The conference call followed recent votes by four Pennsylvania Department of Environmental Protection advisory committees endorsing a final rule that would lead to the commonwealth joining Connecticut, Delaware, Maine, Maryland, Massachusetts, New Hampshire, New Jersey, New York, Rhode Island, Vermont and Virginia in the RGGI combine on Jan. 1, 2022.
“RGGI is a regional carbon trading program that will reduce greenhouse gas pollution from power plants in Pennsylvania and in turn generate proceeds from the auction of carbon credits,” said Leann Leiter, director of policy and research for the Keystone Energy Efficiency Alliance, a nonprofit corporation representing industries ranging from solar panels to the sector of heating, ventilation and air conditioning.
“Pennsylvania will bring in an estimated $300 (million) to $500 million in its first year alone,” Leiter said. “We all know that Pennsylvania has long been an energy leader and will continue to be, and RGGI is simply an opportunity to launch the next phase of that legacy.”
The conference call also followed a recent rally in Pittsburgh that brought out RGGI opponents, including lawmakers still seeking to give the General Assembly a voice in deciding whether Pennsylvania should join RGGI. Included were state Sen. Joe Pittman, R-Indiana, and other proponents of Senate Bill 119, which would authorize DEP to “submit to the General Assembly a measure or action intended to abate, control or limit carbon dioxide emissions by imposing a revenue-generating tax or fee on carbon dioxide emissions.” That bill remains in committee, as does a companion House Bill 637 whose sponsors are led by state Rep. Jim Struzzi, R-Indiana. RGGI proponents say, however, that in Indiana County RGGI investments could advance many of the goals of the county’s Sustainable Economic Development Task Force, an entity created four years ago to take advantage of what county Commissioner Sherene Hess called “a clean energy revolution ... underscored by the steady expansion of the U.S. renewable energy sector.”
In 2017, Hess said, “renewable energy and sustainable agriculture can play an important role in rural economic development.”
In 2021, however, Hess voted along with her colleagues on the county board of commissioners to oppose RGGI.

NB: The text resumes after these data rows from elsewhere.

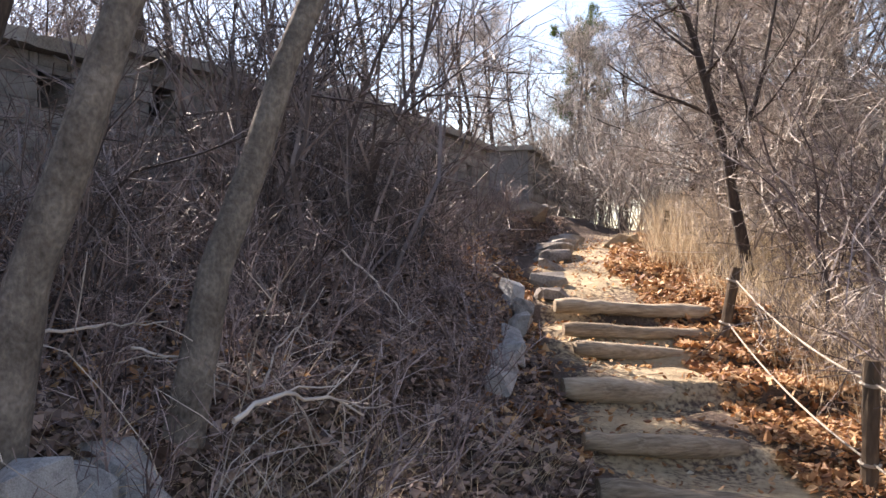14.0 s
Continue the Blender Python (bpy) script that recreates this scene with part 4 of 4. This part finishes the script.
litter("fallen_leaves", 11000, (-2, 4.5, 7, 16, lambda x, y, sw, se, ye: (sw > 0.0) & (sw < 3.0)), M_LEAF, "brown fallen leaves caught in the bank's dry grass", 0.07, g_, 0.03)
litter("fallen_leaves", 17000, (-2.2, 4.5, 1.0, 14, lambda x, y, sw, se, ye: (sw < 0.1) & (se > 0.1)), M_LEAF, "brown fallen leaves on the lower bank", 0.075, g_)
litter("fallen_leaves", 17000, (3, 9, 14, 23.5, lambda x, y, sw, se, ye: (sw < 0.1) & (se > 0.05)), M_LEAF, "brown fallen leaves below the low wall", 0.075, g_)
litter("fallen_leaves", 36000, (2, 9, 14.5, 25, lambda x, y, sw, se, ye: (sw > 0.0) & (sw < 4.5)), M_LEAF, "brown fallen leaves covering the slope under trees", 0.055, g_)
litter("fallen_leaves", 3500, (2, 9, 14, 21, lambda x, y, sw, se, ye: (sw > -0.02) & (sw < 0.4)), M_LEAF, "brown fallen leaves spilling over the low wall", 0.08, g_, 0.02)
litter("fallen_leaves", 6000, (5.5, 11.5, 24, 34, lambda x, y, sw, se, ye: (sw > -0.1) & (sw < 3)), M_LEAF, "brown fallen leaves before the far sheds", 0.085, g_, 0.02)
litter("fallen_leaves", 12000, (6.3, 8.8, 19.5, 24.5, lambda x, y, sw, se, ye: (sw > -0.1) & (sw < 1.6)), M_LEAF, "brown fallen leaves beside the steps", 0.055, g_, 0.015)
litter("orange_leaves", 3500, (2, 9, 15, 26, lambda x, y, sw, se, ye: (sw > 0.1) & (sw < 4.0)), M_ORANGE, "orange oak leaves scattered over the slope", 0.075, g_)
litter("orange_leaves", 15000, (9, 12.5, 19, 32, lambda x, y, sw, se, ye: (-se > table(WIDTH, ye) - 0.35) & (-se < table(WIDTH, ye) + 0.9)), M_ORANGE, "orange oak leaves heaped beside the steps", 0.078, g_, 0.03)
litter("orange_leaves", 1000, (8.3, 12, 21, 31, lambda x, y, sw, se, ye: (-se > 0.02) & (-se < table(WIDTH, ye))), M_ORANGE, "orange oak leaves strewn over the steps", 0.055, g_)
litter("orange_leaves", 1500, (7.6, 9, 21.5, 27, lambda x, y, sw, se, ye: (se > 0.0) & (se < 0.7)), M_ORANGE, "orange oak leaves beside the stone edging", 0.075, g_)
litter("fallen_leaves", 4500, (-5, 2, 0.5, 12, lambda x, y, sw, se, ye: (sw > 0.1) & (sw < 4)), M_LEAF, "brown fallen leaves under the bank shrubs", 0.06, g_)

pb_ = scatter(1300, -1, 10, 1, 29, lambda x, y, sw, se, ye: (se < 0.1) & (-se < table(WIDTH, ye)), g_)
oct_ = np.array([(1, 0, 0), (-1, 0, 0), (0, 1, 0), (0, -1, 0), (0, 0, 1), (0, 0, -1)], dtype=float)
octf_ = np.array([(0, 2, 4), (2, 1, 4), (1, 3, 4), (3, 0, 4), (2, 0, 5), (1, 2, 5), (3, 1, 5), (0, 3, 5)])
pc_ = with_z(pb_, 0.003)
ps_ = 0.008 + 0.022 * g_.uniform(0, 1, len(pc_)) ** 3
pv_ = (pc_[:, None] + oct_[None] * ps_[:, None, None] * np.array([1.2, 1, 0.65]) * g_.uniform(0.7, 1.25, (len(pc_), 6, 1))).reshape(-1, 3)
pf_ = (octf_[None] + (np.arange(len(pc_)) * 6)[:, None, None]).reshape(-1, 3)
stuff("pebbles", (pv_, pf_), M_PEBBLE, "small pebbles and clods on the sandy path", "pebbles")
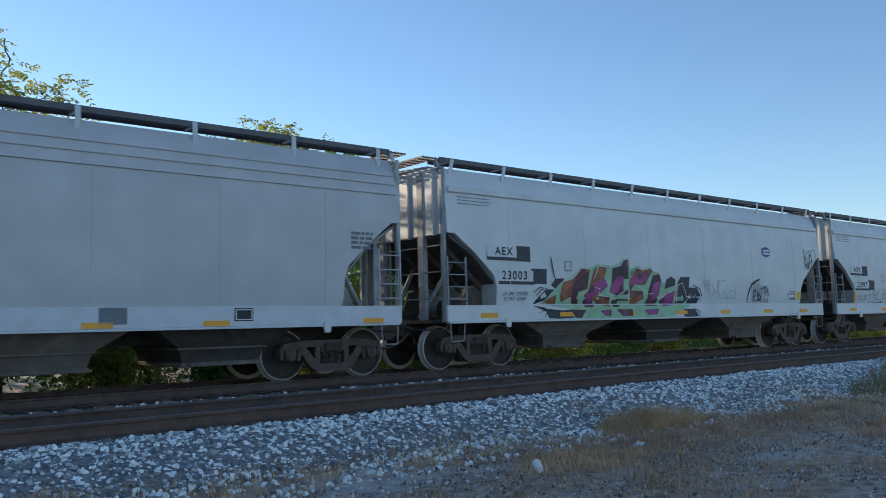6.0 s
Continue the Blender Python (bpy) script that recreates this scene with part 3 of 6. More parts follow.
    for k in range(5):
        a = -h + 1.6 + (length - 3.2) * k / 4
        g.box(a - 0.9, a + 0.9, -0.35, 0.35, roof_z + 0.08, roof_z + 0.2, 0.03)
    part("hatch", g, paint, car)
    for b in (-bogies, bogies):
        bogie(car, b)
    return car


M_CHUTE = mat("chute_steel", (0.15, 0.13, 0.12), 0.75, var=0.3, scale=4, stain=(0.08, 0.06, 0.05), stain_amount=0.7)
# slope sheet tones by car: dark brown default, pale grey, mid grey, all blotched
M_SLOPE = mat("slope_dark", (0.10, 0.088, 0.08), 0.85, var=0.35, scale=4, stain=(0.2, 0.15, 0.11), stain_amount=0.5)
M_SLOPEPALE = mat("slope_pale", (0.52, 0.53, 0.53), 0.65, var=0.25, scale=3, stain=(0.25, 0.2, 0.16), stain_amount=0.5)
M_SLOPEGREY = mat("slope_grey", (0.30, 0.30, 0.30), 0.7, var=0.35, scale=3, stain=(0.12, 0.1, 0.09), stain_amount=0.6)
M_POSTPALE = mat("post_pale", (0.44, 0.45, 0.46), 0.6, var=0.2, scale=4, stain=(0.2, 0.16, 0.13), stain_amount=0.4)
M_POST = mat("post_grey", (0.30, 0.31, 0.32), 0.6, var=0.2)
M_GRATE = mat("galvanised_grate", (0.12, 0.12, 0.125), 0.6, 0.3, var=0.2)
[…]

“This is a tough issue for our area and I have worked closely for climate change solutions for Pennsylvania and our nation, and I believe there are solutions out there,” Hess said in January. “But this is a blanket policy. We need to invest in solutions that work for our entire state, and this is very problematic for western Pennsylvania in terms of our economic livelihoods. What I need and want to hear from the governor is how these policies will make western Pennsylvania whole again, because this represents an enormous loss of jobs.” Hess said she supports action to address climate change but “we need to do it in ways that are fair and equitable to all parts of our state.”
Opponents believe RGGI may force the closure of power plants and other facilities, and impact real estate taxes in at least two school districts.
“That assumes coal power plants will remain open without RGGI,” Clean Power PA Coalition spokesman Charlie Lyons said. “A false assumption. As the modeling conducted for DEP shows, coal-fired production will fall to only 4 percent of overall electricity production with or without RGGI.”
He said more proper questions would be, “how can RGGI help replace revenues that will be lost inevitably? And, how will Indiana County deal with the loss of revenues when the coal-fired plants close and there are not RGGI proceeds available to tap into?”
Lyons said RGGI could be used for the kinds of initiatives that the Indiana County Sustainable Economic Development Task Force recommends: Energy efficiency and retrofitting of buildings, increased installation of renewable energy, grants for farmers for sustainable agricultural practices, and green manufacturing.
“These create local jobs that cannot be outsourced, increase business and farming efficiencies, and produce more than just a redistribution of existing revenues if invested wisely,” Lyons said. “That would be an improvement on the status quo, which is about extracting wealth from coal country and sending it elsewhere, like New York and Houston where local plant owners and operators are located. Much of the wealth created by burning coal doesn’t stay local, but RGGI can make sure that more of it does.”
The coalition spokesman went on to say state history “is replete with stories of regions and communities that took decades, if ever, to recover from the loss of their local industry — from anthracite mine closings in northeastern Pennsylvania to shuttered steel mills around the state.”
Through RGGI and other steps, Lyons said, “Pennsylvania and communities affected by the current energy market transition can plan for and support a more proactive solution rather than waiting for the inevitable to occur and be left with no resources to respond.”
Other speakers during Thursday’s conference call included state Rep. Diane Herrin, D-Chester County; Kathy Greely, senior vice president of program services for Performance Systems Development; John Augustino, energy efficiency solutions architect for Honeywell; and Dr. Joylette Portlock, executive director of Sustainable Pittsburgh.